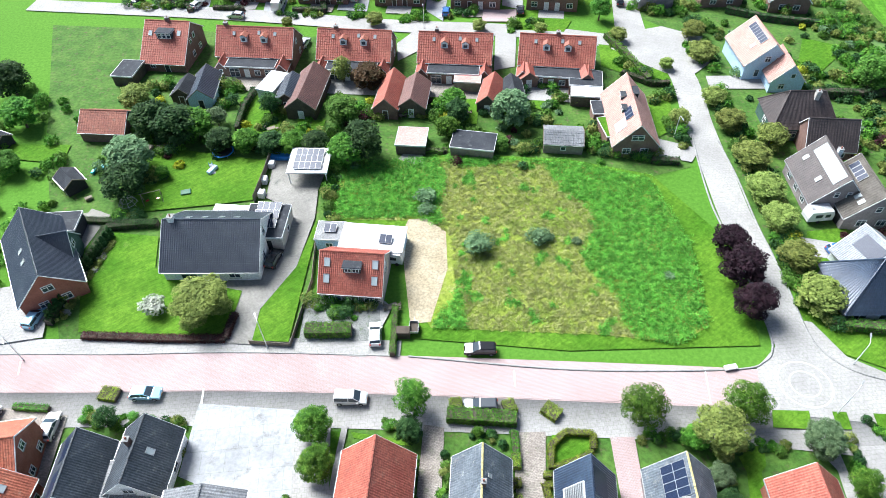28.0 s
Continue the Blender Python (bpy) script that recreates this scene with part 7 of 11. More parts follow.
house("garden_shed", "large white garden building with sheet roof", 29.7, 176.6, -105, 11.7, 7.5, 3.4, 5.5, BLUE_WALL, TIN_WHITE, "shed", "garden sheds", .2, trim=WOOD, right=[("d", 0, 0, .95, 2.0)], front=[("w", 0, .9, 1.0, .9)], ridge_cap=False)
house("garden_shed", "white annex behind a house", 30.8, 165.3, -104, 8.5, 3.0, 2.4, 3.4, WHITE_WALL, TIN_WHITE, "shed", "garden sheds", .2, trim=WOOD, right=[("d", 0, 0, .95, 2.0)], front=[("w", 0, .9, 1.0, .9)], ridge_cap=False)
flat("garden_shed", "white flat-roofed garden shed", -25.7, 118.5, -23, 3.7, 6.8, 2.5, WHITE_WALL, TIN_WHITE, "shed", group="garden sheds")
flat("garden_shed", "dark shed with a pink sheet roof", 1.9, 97.1, -11, 5.4, 5.2, 2.3, WOOD_DARK, TIN_PINK, "shed", group="garden sheds")
flat("garden_shed", "low grey flat-roofed shed at the lot", 13.2, 94.6, -16, 7.9, 4.9, 2.3, WOOD, BITUMEN, "shed", group="garden sheds")
flat("garden_shed", "dark flat-roofed garden annex", 38.4, 111.6, -13, 6.4, 5.3, 2.6, BRICK, BITUMEN, "shed", group="garden sheds")
flat("garden_shed", "white flat roof over a terrace", 37.5, 107.1, -13, 5.9, 3.4, 2.5, WOOD_DARK, TIN_WHITE, "shed", group="garden sheds")
flat("garden_shed", "terrace roof with pink sheets", 14.7, 115.6, -12, 5.2, 4.7, 2.5, WOOD, TIN_PINK, "shed", group="garden sheds")
flat("garden_shed", "dark flat-roofed garden garage", -57.0, 127.2, -12, 4.5, 6.0, 2.5, WOOD_DARK, BITUMEN, "shed", group="garden sheds")
house("house", "brick house with faded pink tiled roof and solar collectors", 43.2, 97.2, -97, 16.2, 8.0, 3.0, 7.4, BRICK, ROOF_PINK, group="detached houses", right=[("w", -1.6, .9, 1.5, 1.3), ("w", 1.6, .9, 1.5, 1.3), ("w", 0, 3.9, 2.2, 1.2)], roof_front=[("flat", -2.6, 2.6, 1.4, 1.0), ("flat", 1.0, 3.0, 1.4, 1.0), ("solar", 3.0, .8, 3, 1), ("white", 4.6, 2.6, 2.6, 2.4)], roof_back=[("flat", -3, 2.0, 2, 1.2)])
flat("extension", "green roof garden over an annex", 39.0, 95.4, 4, 2.7, 5.7, 2.6, BRICK, LAWN, items=[("front", "w", 0, .9, 1.3, 1.2)])
flat("extension", "grey flat roof beside the pink-roofed house", 39.5, 101.4, -6, 4.4, 4.0, 2.6, BRICK, BITUMEN)
house("house", "pale blue house with pink-grey tiled roof and solar panels", 76.4, 116.2, -93, 11.4, 9.6, 3.8, 8.2, BLUE_WALL, ROOF_PINK, group="detached houses", right=[("w", -2, .9, 1.0, 1.6), ("w", 1.2, .9, 1.6, 1.3), ("w", -.6, 4.2, 1.2, 1.3), ("w", 1.4, 4.2, .8, 1.0)], roof_front=[("solar", -.5, .6, 7, 1), ("sky", 2, 3.0)])
house("house", "lower blue wing with a pink tiled roof", 78.7, 109.3, -97, 7.5, 6.6, 2.8, 6.4, BLUE_WALL, ROOF_PINK, group="detached houses", right=[("w", .6, 3.4, .9, 1.0), ("w", -1, .9, 1.2, 1.2)])
house("house", "house with dark brown half-hipped roof and green gable", 75.0, 94.7, -8, 11.5, 9.0, 3.2, 8.0, GREEN_BOARD, ROOF_BROWN, group="detached houses", hip=2.6, front=[("w", -2, .9, 1.4, 1.3), ("w", 2, .9, 1.4, 1.3)], chim=[(1.5, -.8, .8, BRICK_PALE)], left=[("w", 0, .9, 1.4, 1.3)])
house("house", "wing with dark brown tiled roof", 77.0, 87.6, -11, 8.5, 6.8, 2.8, 6.8, BRICK, ROOF_BROWN, group="detached houses", front=[("w", -2, .9, 1.4, 1.3), ("w", 2, .9, 1.4, 1.3)])
# The wide white panel paints the glare on the sunward roof slope.
house("house", "grey brick house with dark roof and painted white glare", 71.2, 76.3, -96, 10.9, 9.0, 3.0, 8.0, BRICK_GREY, ROOF_BROWN, group="detached houses", right=[("w", -1.8, .9, 1.5, 1.4), ("w", 1.8, .9, 1.5, 1.4), ("w", -1, 4.0, .8, 1.1), ("w", 1.0, 4.0, .8, 1.1)], front=[("w", -3, .9, 1.4, 1.2), ("w", 0, .9, 1.4, 1.2), ("w", 3, .9, 1.4, 1.2)], roof_front=[("white", .3, .3, 8.6, 2.4), ("sky", -3.6, 3.6), ("sky", 2.0, 3.6)], chim=[(-1.5, .8, .7, WHITE_WALL)])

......

▸ Exercise task: Word for word, quote the lines above. Omit the pictures.

▸ Response to this task:
28.0 s
Continue the Blender Python (bpy) script that recreates this scene with part 7 of 11. More parts follow.
house("garden_shed", "large white garden building with sheet roof", 29.7, 176.6, -105, 11.7, 7.5, 3.4, 5.5, BLUE_WALL, TIN_WHITE, "shed", "garden sheds", .2, trim=WOOD, right=[("d", 0, 0, .95, 2.0)], front=[("w", 0, .9, 1.0, .9)], ridge_cap=False)
house("garden_shed", "white annex behind a house", 30.8, 165.3, -104, 8.5, 3.0, 2.4, 3.4, WHITE_WALL, TIN_WHITE, "shed", "garden sheds", .2, trim=WOOD, right=[("d", 0, 0, .95, 2.0)], front=[("w", 0, .9, 1.0, .9)], ridge_cap=False)
flat("garden_shed", "white flat-roofed garden shed", -25.7, 118.5, -23, 3.7, 6.8, 2.5, WHITE_WALL, TIN_WHITE, "shed", group="garden sheds")
flat("garden_shed", "dark shed with a pink sheet roof", 1.9, 97.1, -11, 5.4, 5.2, 2.3, WOOD_DARK, TIN_PINK, "shed", group="garden sheds")
flat("garden_shed", "low grey flat-roofed shed at the lot", 13.2, 94.6, -16, 7.9, 4.9, 2.3, WOOD, BITUMEN, "shed", group="garden sheds")
flat("garden_shed", "dark flat-roofed garden annex", 38.4, 111.6, -13, 6.4, 5.3, 2.6, BRICK, BITUMEN, "shed", group="garden sheds")
flat("garden_shed", "white flat roof over a terrace", 37.5, 107.1, -13, 5.9, 3.4, 2.5, WOOD_DARK, TIN_WHITE, "shed", group="garden sheds")
flat("garden_shed", "terrace roof with pink sheets", 14.7, 115.6, -12, 5.2, 4.7, 2.5, WOOD, TIN_PINK, "shed", group="garden sheds")
flat("garden_shed", "dark flat-roofed garden garage", -57.0, 127.2, -12, 4.5, 6.0, 2.5, WOOD_DARK, BITUMEN, "shed", group="garden sheds")
house("house", "brick house with faded pink tiled roof and solar collectors", 43.2, 97.2, -97, 16.2, 8.0, 3.0, 7.4, BRICK, ROOF_PINK, group="detached houses", right=[("w", -1.6, .9, 1.5, 1.3), ("w", 1.6, .9, 1.5, 1.3), ("w", 0, 3.9, 2.2, 1.2)], roof_front=[("flat", -2.6, 2.6, 1.4, 1.0), ("flat", 1.0, 3.0, 1.4, 1.0), ("solar", 3.0, .8, 3, 1), ("white", 4.6, 2.6, 2.6, 2.4)], roof_back=[("flat", -3, 2.0, 2, 1.2)])
flat("extension", "green roof garden over an annex", 39.0, 95.4, 4, 2.7, 5.7, 2.6, BRICK, LAWN, items=[("front", "w", 0, .9, 1.3, 1.2)])
flat("extension", "grey flat roof beside the pink-roofed house", 39.5, 101.4, -6, 4.4, 4.0, 2.6, BRICK, BITUMEN)
house("house", "pale blue house with pink-grey tiled roof and solar panels", 76.4, 116.2, -93, 11.4, 9.6, 3.8, 8.2, BLUE_WALL, ROOF_PINK, group="detached houses", right=[("w", -2, .9, 1.0, 1.6), ("w", 1.2, .9, 1.6, 1.3), ("w", -.6, 4.2, 1.2, 1.3), ("w", 1.4, 4.2, .8, 1.0)], roof_front=[("solar", -.5, .6, 7, 1), ("sky", 2, 3.0)])
house("house", "lower blue wing with a pink tiled roof", 78.7, 109.3, -97, 7.5, 6.6, 2.8, 6.4, BLUE_WALL, ROOF_PINK, group="detached houses", right=[("w", .6, 3.4, .9, 1.0), ("w", -1, .9, 1.2, 1.2)])
house("house", "house with dark brown half-hipped roof and green gable", 75.0, 94.7, -8, 11.5, 9.0, 3.2, 8.0, GREEN_BOARD, ROOF_BROWN, group="detached houses", hip=2.6, front=[("w", -2, .9, 1.4, 1.3), ("w", 2, .9, 1.4, 1.3)], chim=[(1.5, -.8, .8, BRICK_PALE)], left=[("w", 0, .9, 1.4, 1.3)])
house("house", "wing with dark brown tiled roof", 77.0, 87.6, -11, 8.5, 6.8, 2.8, 6.8, BRICK, ROOF_BROWN, group="detached houses", front=[("w", -2, .9, 1.4, 1.3), ("w", 2, .9, 1.4, 1.3)])
# The wide white panel paints the glare on the sunward roof slope.
house("house", "grey brick house with dark roof and painted white glare", 71.2, 76.3, -96, 10.9, 9.0, 3.0, 8.0, BRICK_GREY, ROOF_BROWN, group="detached houses", right=[("w", -1.8, .9, 1.5, 1.4), ("w", 1.8, .9, 1.5, 1.4), ("w", -1, 4.0, .8, 1.1), ("w", 1.0, 4.0, .8, 1.1)], front=[("w", -3, .9, 1.4, 1.2), ("w", 0, .9, 1.4, 1.2), ("w", 3, .9, 1.4, 1.2)], roof_front=[("white", .3, .3, 8.6, 2.4), ("sky", -3.6, 3.6), ("sky", 2.0, 3.6)], chim=[(-1.5, .8, .7, WHITE_WALL)])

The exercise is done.